Valeria Gontareva is the first woman to become the governor of Ukraine’s central bank, serving from 2014 to 2017. She earned admiration from many international economists and institutions by implementing vital reforms and reviving the economy ravaged by war, expropriation, and long years of internal mismanagement. Under her post, she enforced new monetary policies, bracing up regulatory supervision, tidying up, and ensuring the banking sector’s independence.
Early Life and Professional Career
Valeria Gontareva was born on October 20, 1964. At the age of 23, in 1987, she graduated from the Kyiv Polytechnic Institute, one of the most prestigious and largest technical institutions in Europe. A decade after, Gontareva earned her Master’s degree in Economics from the Kyiv National Economic University in the country’s capital city.

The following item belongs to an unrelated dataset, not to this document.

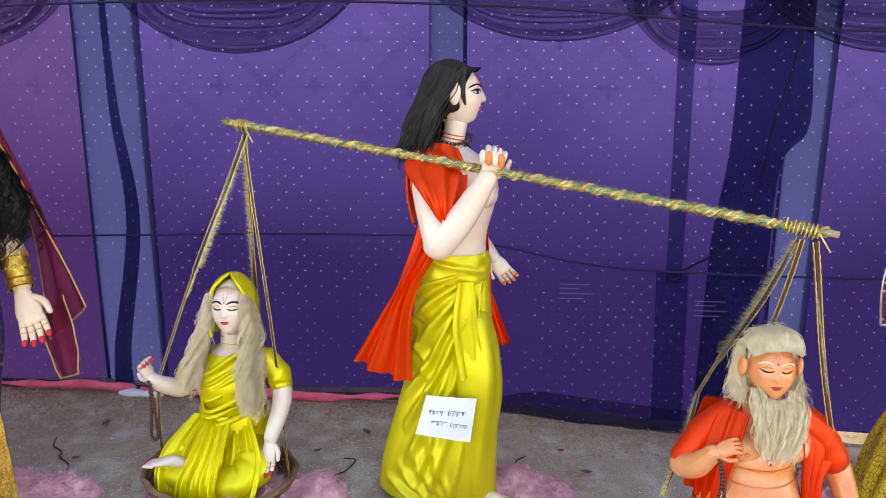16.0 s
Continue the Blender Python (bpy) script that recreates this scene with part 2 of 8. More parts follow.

Gontravea began her career in the financial service industry in 1993. Between 1996 to 2001, she was appointed as the Societe Generale’s Director of Resource Management in Ukraine. She then displayed and solidified her expertise in other institutions, being ING Bank’s Deputy Chairman in 2001, and climbing up to be the board’s First Deputy Chairman. From 2007 to 2017, she served as the Chairwoman of Investment Capital Ukraine (ICU), a renowned financial services group.
Journey to Ukraine’s Central Bank
In 2014, newly-elected president Petro Poroshenko offered her candidacy for the governor post on the National Bank of Ukraine (NBU). The Supreme Council of Ukraine or “Verkhovna Rada” supported her nomination, earning 349 votes out of 450 deputies. She found the appointment as something incredible, citing that most deputies don’t frankly know her. In line with the post, she left her position in the private sector and sold her shares in ICU Holding Limited.
Controversial discussions weren’t avoided given that ICU, where Gontareva worked before her appointment, served as Porsohenko’s financial advisor. With that, questions on the independence of her policies rose, given the said circumstance. Nevertheless, Gontareva was vocal with her aspirations to reform the National Bank from the very beginning.
Steering the National Bank of Ukraine
On June 19, 2014, Gontareva became the first-ever woman appointed as the Governor or Chairwoman of the National Bank of Ukraine. Financial institutions from different parts of the world have showered her admiration for her achievements in cleaning up the country’s banking system by implementing various reforms and monetary policies.
She had decreased NBU’s bureaucracy by 7,000, cutting it from 12,000 to only 5,000. All processes have been reset, cleaning up the organization and transforming it into a new and strong modern organization.
The reduction of unreliable banks was her next accomplishment, as it tidied up the failing banking sector. NBU conducted banking system tests, and all banks that did not reach the standards were named insolvent. From 180 banks in 2014, there are now only 92 active financial operations in Ukraine, dissolving 88 banks, even if they were under “powerful” people.
Gontareva continued to earn praise among many professionals, as Ukraine’s central bank continued to function independently, outside politicians and oligarchs’ maneuver. She enforced modern monetary policies on inflation targeting and establishing a flexible exchange rate, similar to that of the United State’s Federal Reserve System and the European Central Bank.
On April 10, 2017, Gontareva submitted her resignation, even though she was appointed for a seven-year term. She first deemed she could make the reform within a year in service, but took nearly three years before she claimed her job was completed.
Not all were pleased with her decision. Domestic businesses and lawmakers deemed her policies were abominable. While in the post, she also braced through veritable political pressure, received death threats, and witnessed hate campaigns. Yet outside, Gontareva is seen as a champion. Her acts were deemed heroic, being able to stabilize the economy, transforming the banking sector, and cleaning up the organization despite all the adversaries.